[Start RECORDED INFORMATION]

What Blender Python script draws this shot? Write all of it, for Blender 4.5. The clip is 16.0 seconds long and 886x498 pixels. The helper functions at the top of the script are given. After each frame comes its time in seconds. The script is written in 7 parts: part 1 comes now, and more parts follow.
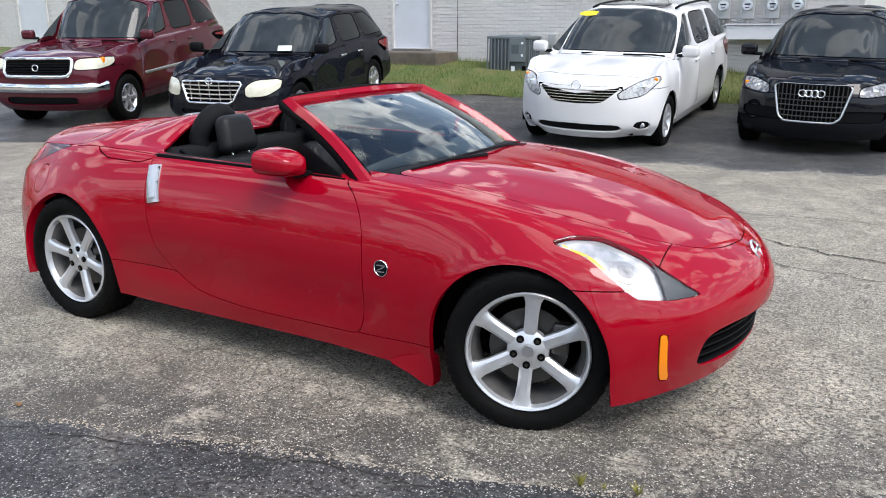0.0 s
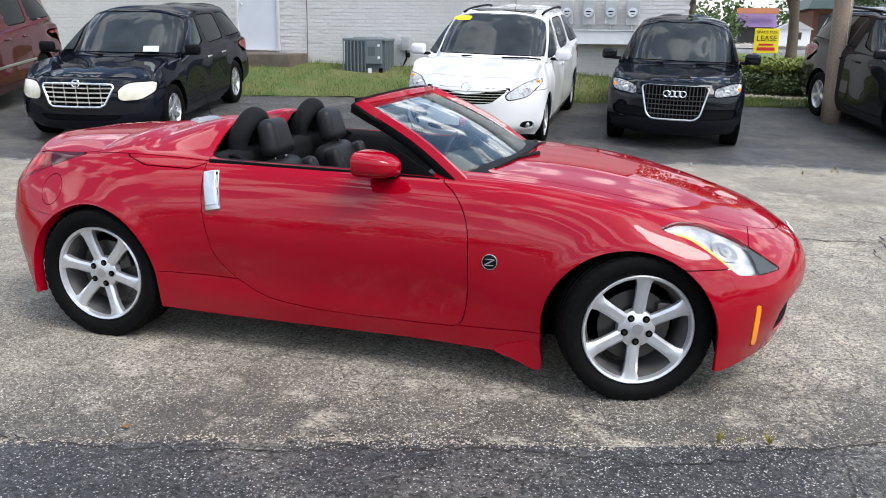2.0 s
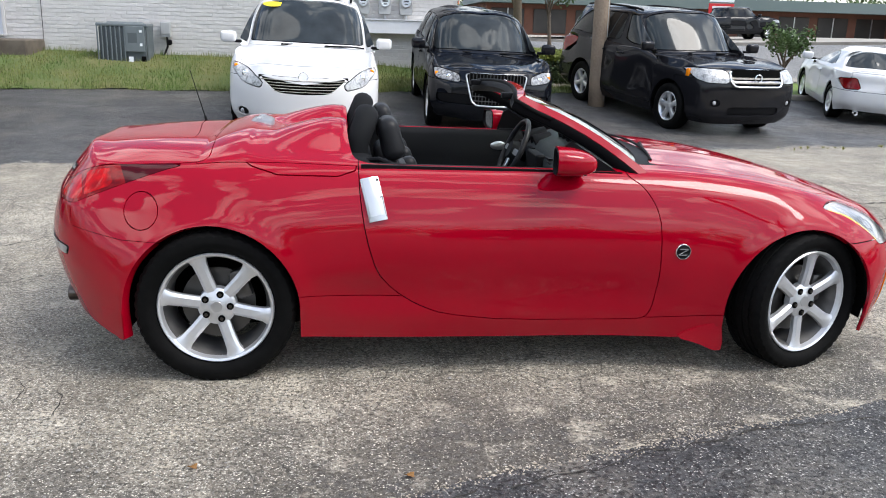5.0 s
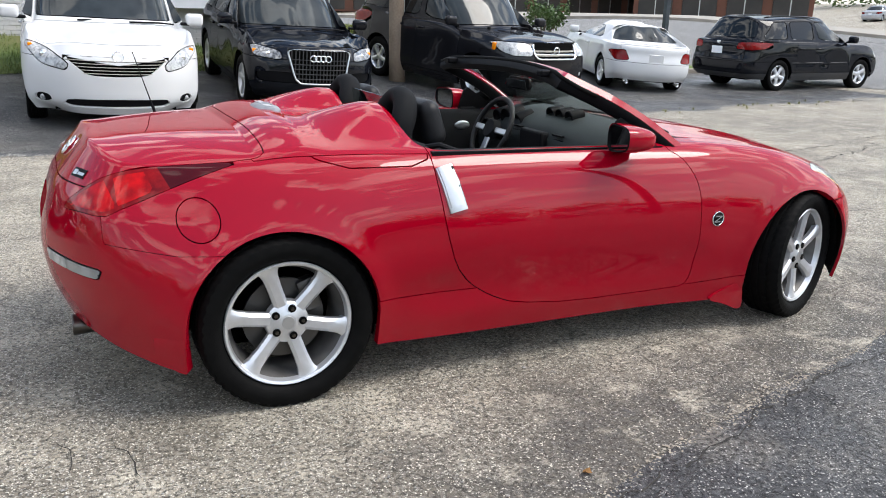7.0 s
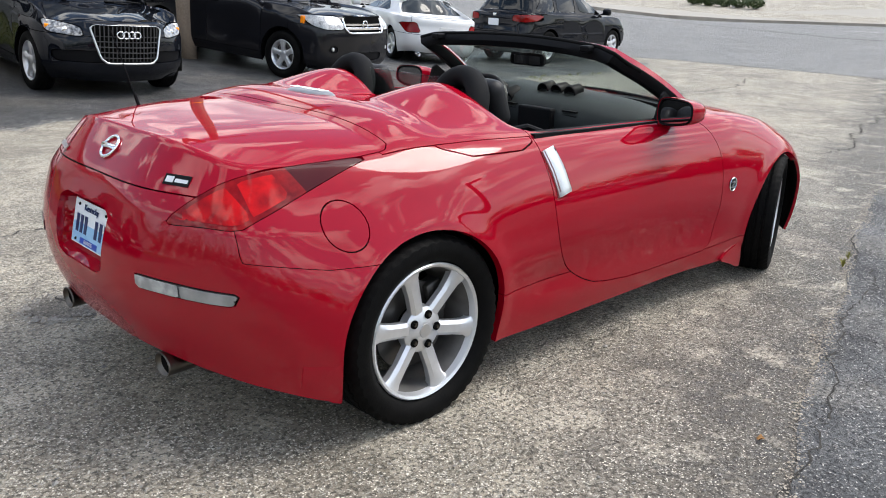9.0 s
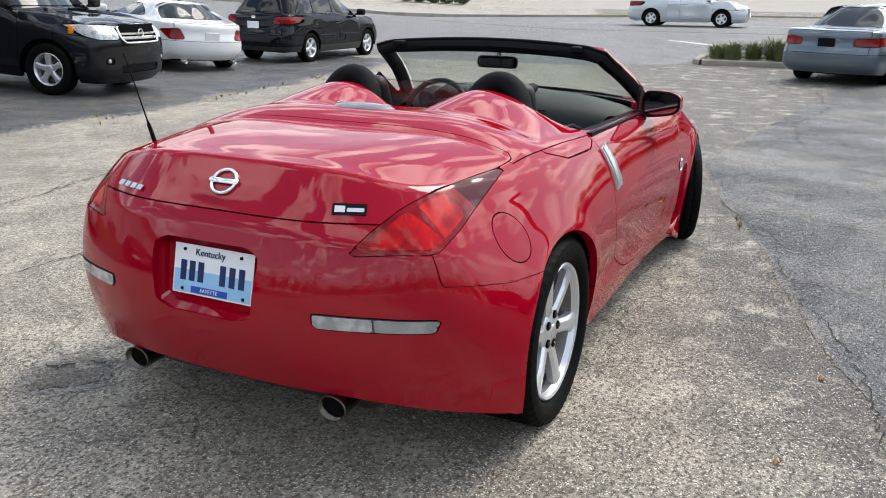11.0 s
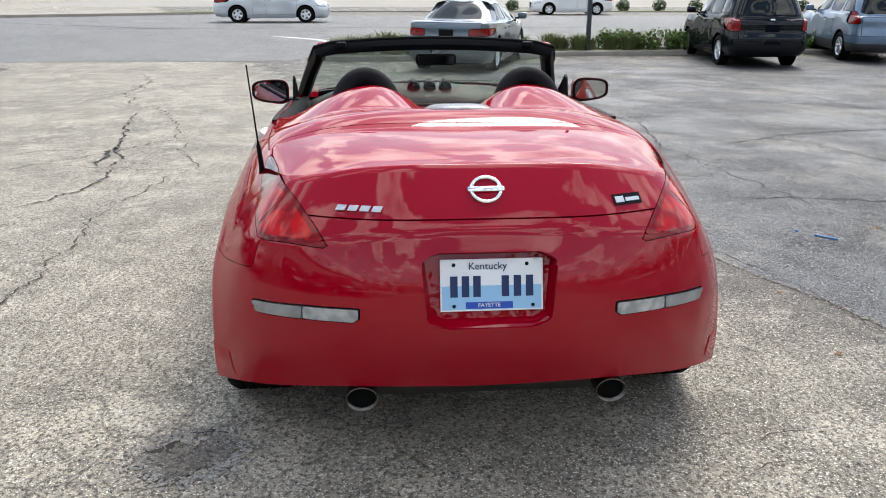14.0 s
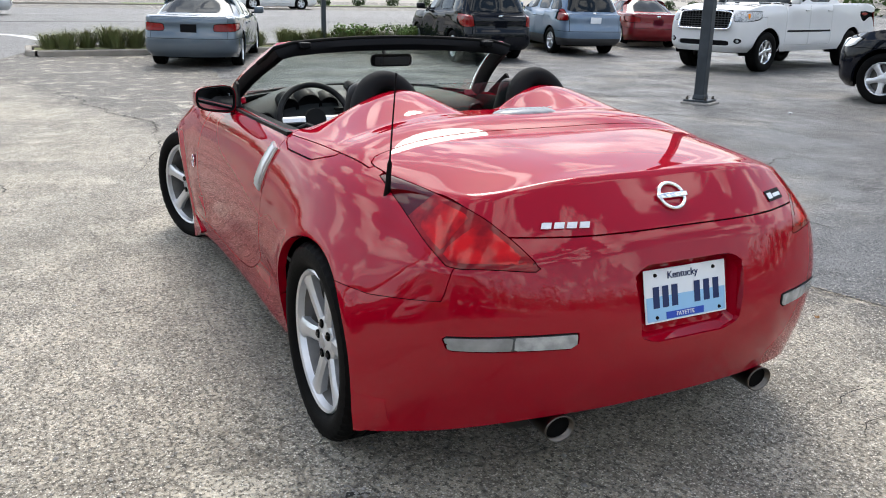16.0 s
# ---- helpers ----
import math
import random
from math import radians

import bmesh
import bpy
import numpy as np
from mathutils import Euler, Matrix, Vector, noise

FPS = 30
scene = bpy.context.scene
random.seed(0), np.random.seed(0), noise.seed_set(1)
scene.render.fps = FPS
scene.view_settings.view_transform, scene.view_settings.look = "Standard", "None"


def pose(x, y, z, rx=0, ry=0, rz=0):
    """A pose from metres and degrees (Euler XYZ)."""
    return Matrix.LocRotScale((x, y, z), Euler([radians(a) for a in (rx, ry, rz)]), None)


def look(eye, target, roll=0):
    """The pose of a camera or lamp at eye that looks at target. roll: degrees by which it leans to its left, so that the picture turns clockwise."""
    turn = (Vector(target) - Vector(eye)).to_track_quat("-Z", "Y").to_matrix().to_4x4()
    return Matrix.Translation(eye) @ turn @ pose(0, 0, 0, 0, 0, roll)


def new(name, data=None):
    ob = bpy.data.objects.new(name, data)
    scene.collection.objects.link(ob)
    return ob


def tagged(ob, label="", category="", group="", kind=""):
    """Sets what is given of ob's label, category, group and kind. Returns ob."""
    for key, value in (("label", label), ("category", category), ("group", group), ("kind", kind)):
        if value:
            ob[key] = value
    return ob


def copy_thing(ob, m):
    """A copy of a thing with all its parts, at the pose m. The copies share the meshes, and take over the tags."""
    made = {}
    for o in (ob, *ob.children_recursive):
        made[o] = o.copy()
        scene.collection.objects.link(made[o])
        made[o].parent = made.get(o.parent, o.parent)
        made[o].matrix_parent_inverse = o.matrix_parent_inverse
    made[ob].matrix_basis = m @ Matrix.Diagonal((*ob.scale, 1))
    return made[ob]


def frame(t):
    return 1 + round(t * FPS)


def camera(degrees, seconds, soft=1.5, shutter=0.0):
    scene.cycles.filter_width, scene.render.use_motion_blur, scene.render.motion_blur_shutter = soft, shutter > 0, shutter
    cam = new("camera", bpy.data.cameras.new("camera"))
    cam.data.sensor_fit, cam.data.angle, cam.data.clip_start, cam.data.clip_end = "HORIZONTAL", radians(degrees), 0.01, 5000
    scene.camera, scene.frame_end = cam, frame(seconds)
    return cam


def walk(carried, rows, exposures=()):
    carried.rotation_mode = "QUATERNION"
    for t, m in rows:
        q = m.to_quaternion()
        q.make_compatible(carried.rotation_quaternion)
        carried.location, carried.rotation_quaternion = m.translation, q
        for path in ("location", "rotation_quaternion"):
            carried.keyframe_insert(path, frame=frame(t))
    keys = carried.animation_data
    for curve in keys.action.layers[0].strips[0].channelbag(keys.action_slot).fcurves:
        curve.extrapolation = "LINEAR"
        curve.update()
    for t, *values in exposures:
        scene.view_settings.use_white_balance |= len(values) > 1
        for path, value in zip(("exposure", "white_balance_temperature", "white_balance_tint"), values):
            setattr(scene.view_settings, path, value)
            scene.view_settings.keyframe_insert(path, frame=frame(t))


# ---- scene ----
cam = camera(57.0, 16.0, 1.0)
PATH = [
    (0, (2.571, -3.564, 1.512), (1.602, -1.89, 1.003), -0.0),
    (0.5, (2.375, -3.812, 1.514), (1.488, -2.097, 0.992), 0.6),
    (1, (2.086, -3.904, 1.51), (1.294, -2.144, 0.987), 0.4),
    (1.5, (1.789, -4.038, 1.508), (1.135, -2.218, 0.996), 0.5),
    (2, (1.466, -4.238, 1.523), (0.938, -2.376, 1.02), 0.7),
    (2.5, (1.113, -4.293, 1.505), (0.657, -2.409, 1.015), 0.1),
    (3, (0.765, -4.325, 1.504), (0.463, -2.407, 1.024), -0.0),
    (3.5, (0.386, -4.412, 1.515), (0.228, -2.479, 1.029), -0.0),
    (4, (0.005, -4.357, 1.486), (-0.05, -2.421, 0.989), 0.6),
    (4.2, (-0.152, -4.332, 1.504), (-0.154, -2.396, 1.002), 0.8),
    (6.3, (-1.651, -4.01, 1.485), (-0.993, -2.205, 0.93), 2.3),
    (6.5, (-1.768, -3.938, 1.483), (-1.048, -2.159, 0.923), 2.2),
    (7, (-2.057, -3.685, 1.467), (-1.218, -1.956, 0.912), 1.7),
    (7.5, (-2.351, -3.473, 1.452), (-1.38, -1.815, 0.896), 1.6),
    (8, (-2.642, -3.266, 1.452), (-1.527, -1.712, 0.869), 1.5),
    (8.5, (-2.865, -2.966, 1.44), (-1.659, -1.485, 0.846), 1.4),
    (9, (-3.103, -2.716, 1.428), (-1.757, -1.361, 0.833), 2.1),
    (9.5, (-3.346, -2.485, 1.447), (-1.891, -1.256, 0.837), 1.8),
    (9.7, (-3.418, -2.371, 1.428), (-1.937, -1.177, 0.812), 1.7),
    (11.8, (-4.146, -1.164, 1.436), (-2.304, -0.623, 0.875), 1.2),
    (12, (-4.2, -1.031, 1.418), (-2.34, -0.557, 0.856), 1.6),
    (12.5, (-4.32, -0.709, 1.43), (-2.428, -0.39, 0.865), 1.7),
    (13, (-4.327, -0.355, 1.429), (-2.417, -0.168, 0.865), 1.3),
    (13.5, (-4.326, -0.014, 1.413), (-2.409, -0.008, 0.845), 0.8),
    (14, (-4.331, 0.328, 1.435), (-2.424, 0.164, 0.853), 0.1),
    (14.5, (-4.192, 0.682, 1.426), (-2.307, 0.343, 0.847), 1.3),
    (15, (-4.117, 1.039, 1.417), (-2.284, 0.478, 0.847), 2.0),
    (15.5, (-4.017, 1.346, 1.437), (-2.252, 0.599, 0.865), 1.6),
    (16, (-3.768, 1.623, 1.439), (-2.058, 0.768, 0.851), 1.0),
]
walk(cam, [(t, look(eye, target, roll)) for t, eye, target, roll in PATH], [(0, .42, 6250, 11), (2.5, .56, 6250, 11), (4, .58, 6300, 11), (8, .54, 6450, 10), (12, .52, 6500, 10), (13.8, .58, 6500, 10), (14.5, .48, 6500, 10), (15.2, .52, 6500, 10), (16, .60, 6450, 10)])

# ---- daylight: bright sky with broken cloud, soft high sun ----
SUN_EL, SUN_AZ = 54.0, -26.0
sun_dir = Vector((math.cos(radians(SUN_EL)) * math.cos(radians(SUN_AZ)), math.cos(radians(SUN_EL)) * math.sin(radians(SUN_AZ)), math.sin(radians(SUN_EL))))
world = bpy.data.worlds.new("sky")
scene.world = world
world.use_nodes = True
wt = world.node_tree
wt.nodes.clear()


def wn(kind, **inputs):
    n = wt.nodes.new(kind)
    for k, val in inputs.items():
        n.inputs[int(k[1:]) if k[0] == "i" and k[1:].isdigit() else k].default_value = val
    return n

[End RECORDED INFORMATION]

#### [SHORT EXERCISE]
Copy whichever lines in the listing above contain the word "render".

#### [TASK ANSWER]
scene.render.fps = FPS
    scene.cycles.filter_width, scene.render.use_motion_blur, scene.render.motion_blur_shutter = soft, shutter > 0, shutter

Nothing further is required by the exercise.